|Cal Poly Pomona President Michael Ortiz, WesternU President Philip Pumerantz and Pomona Unified Superintendent Thelma Melendez de Santa Ana announce the creation of the Pomona Health Career Ladder.|
|Ortiz and Pumerantz sign a memorandum of agreement.|
|Melendez talks with Pomona students who are interested in a career in health care.|
Sixth-grader Xena Perez says she wants to become a physician one day so she can take care of children in the same way her doctor helped her.
Despite her youth, Perez will not have to wait very long to begin her journey into the medical field.
Through a new partnership with Cal Poly Pomona, Pomona Unified School District and Western University of Health Sciences, Pomona youth can start as early as in the sixth grade preparing for a career in health care.
Cal Poly Pomona President Michael Ortiz joined Pomona Unified Superintendent Thelma Melendez de Santa Ana and WesternU President Philip Pumerantz in an official signing ceremony to create the Pomona Health Career Ladder on June 11 at Cortez Mathematics & Science Magnet School in Pomona.
Ortiz said the Career Ladder will guide and assist many students who have aspirations to enter the medical field.
“By providing the incentive, goals and opportunities, it's going to have a significant impact on our community,” Ortiz said.
The Career Ladder will identify mathematics and science scholars in Pomona schools, guide them through an undergraduate health/science degree at Cal Poly Pomona and into health profession programs at WesternU. The ultimate goal is to produce health care professionals who will serve the Pomona community.
It was welcome news to Perez, who was one of two sixth-graders to receive a white coat as a symbol of the many future students who will have the opportunity to participate in the Career Ladder.
“With the coat on, it represents we can achieve any goal we want. We just have to work hard,” Perez said.

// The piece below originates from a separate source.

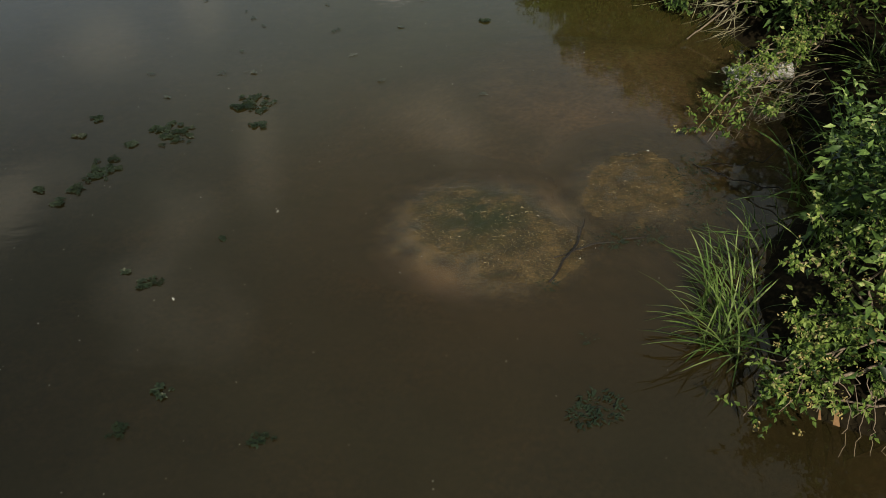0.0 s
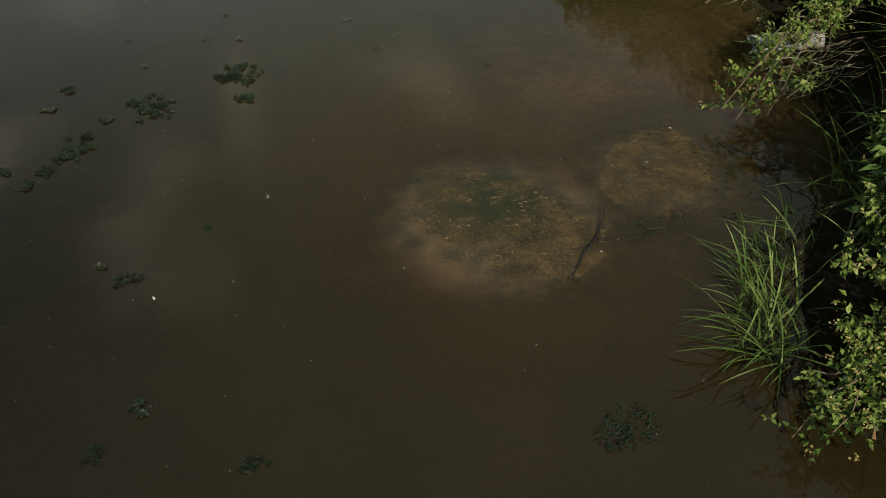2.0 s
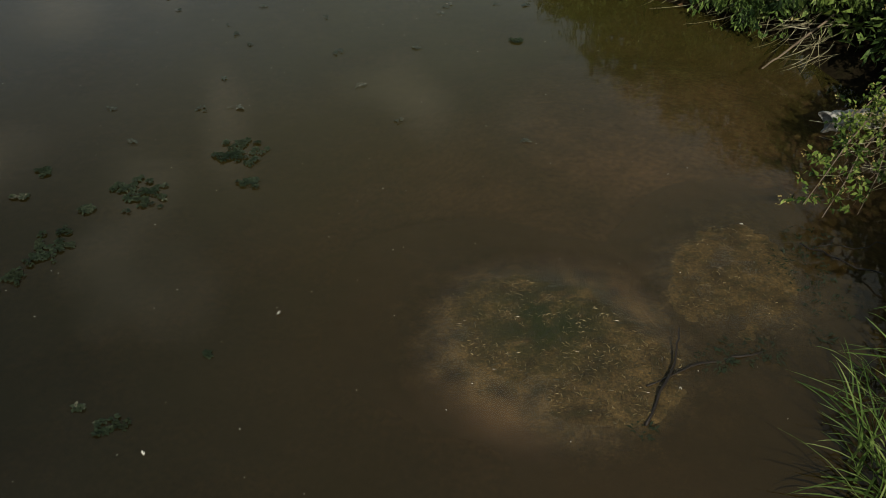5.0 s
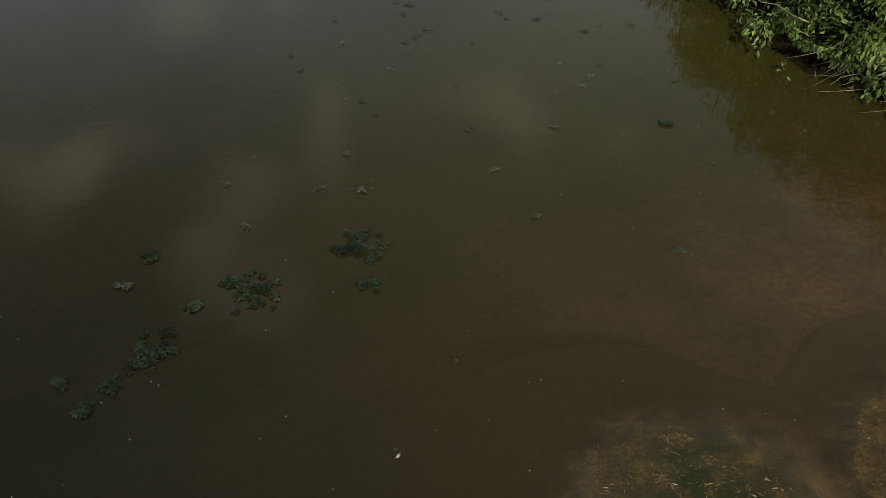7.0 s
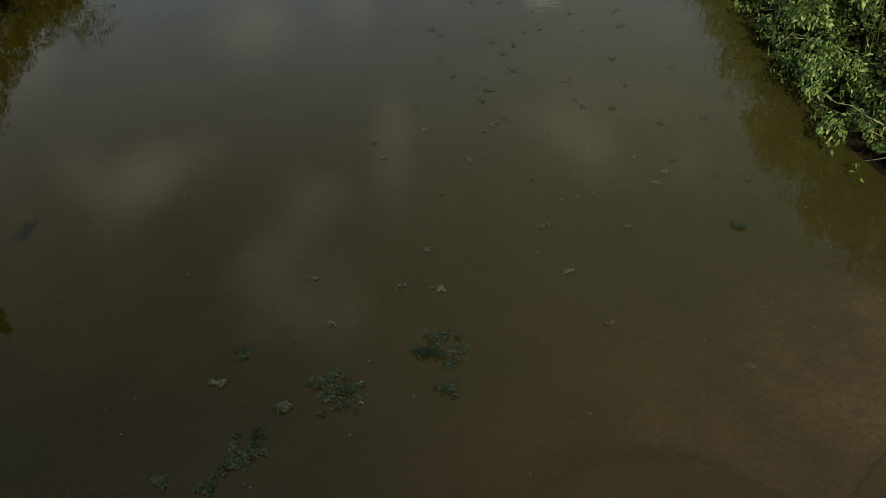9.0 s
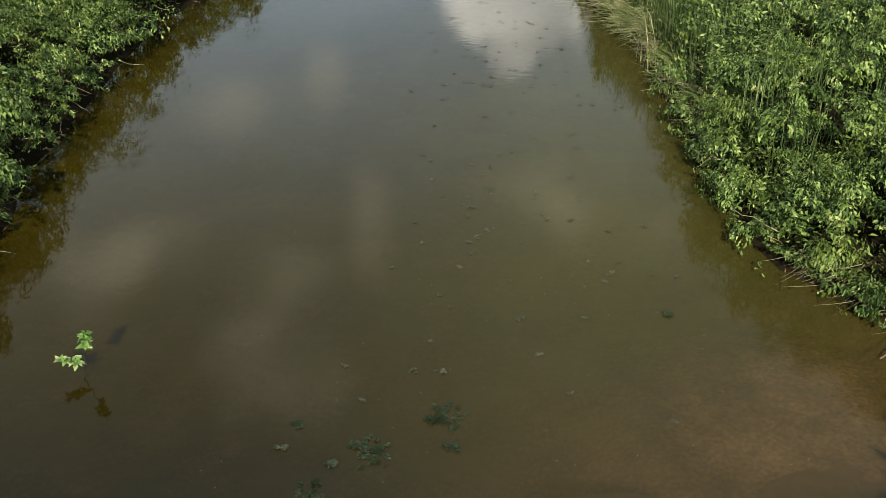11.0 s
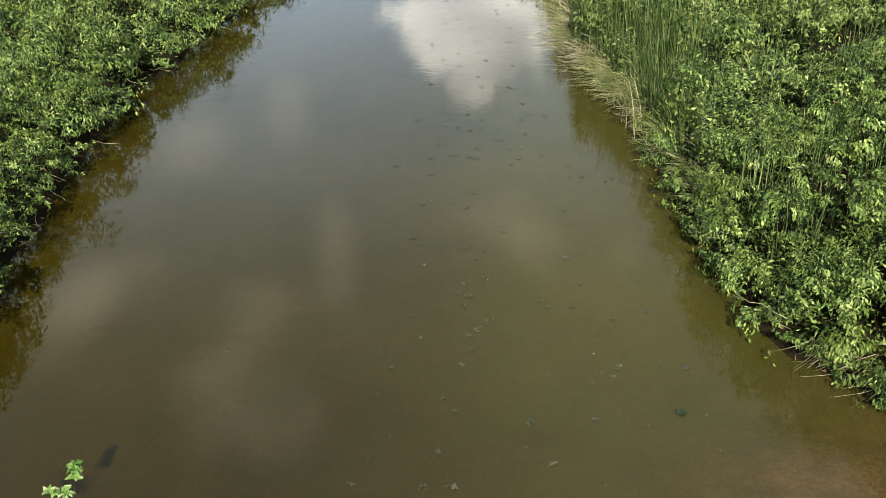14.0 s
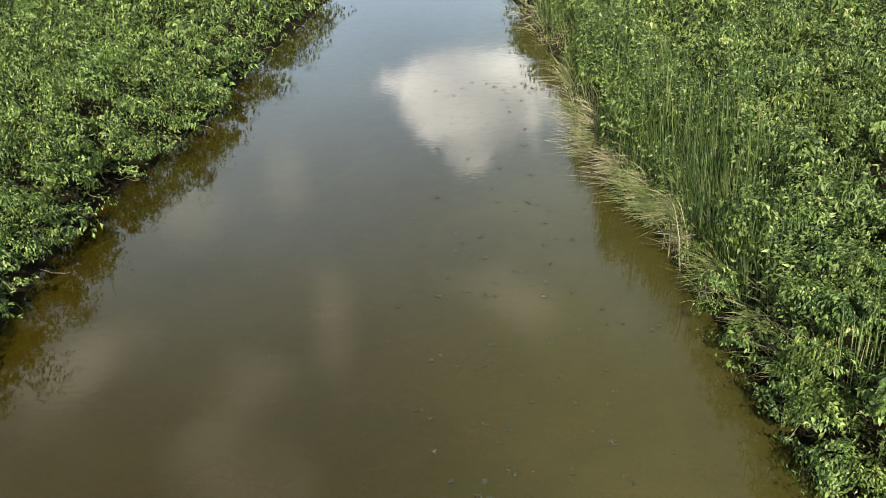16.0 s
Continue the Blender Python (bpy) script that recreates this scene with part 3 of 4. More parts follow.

Pomona Unified will host a series of six academies to educate sixth-graders and their parents about the medical profession. Students will be mentored through high school so they will be ready to study at Cal Poly Pomona.
“We're building the foundation for students to a whole range of possibilities,” Melendez said. “We're so lucky to have Cal Poly and WesternU right here in our community.”
With a health/science degree from Cal Poly Pomona, students can enroll in WesternU's health professions programs. In addition, the parties hope to generate support groups to provide private sources of financial aid for these scholars.
“This Career Ladder has extraordinary power. It can give children a vision of the future,” said Pumerantz, who first conceived the idea of the partnership more than 20 years ago.
Not only will the Career Ladder equip students with technical and scientific skills, it also hopes to instill in them the values of compassion and humanism, according to Pumerantz.
“Add the two together and the result will be absolutely extraordinary,” he said.
An advisory committee composed of representatives from all three institutions is being developed to create the details of the program, establish selection criteria and develop the processes of mentoring and supporting students throughout their time in the program.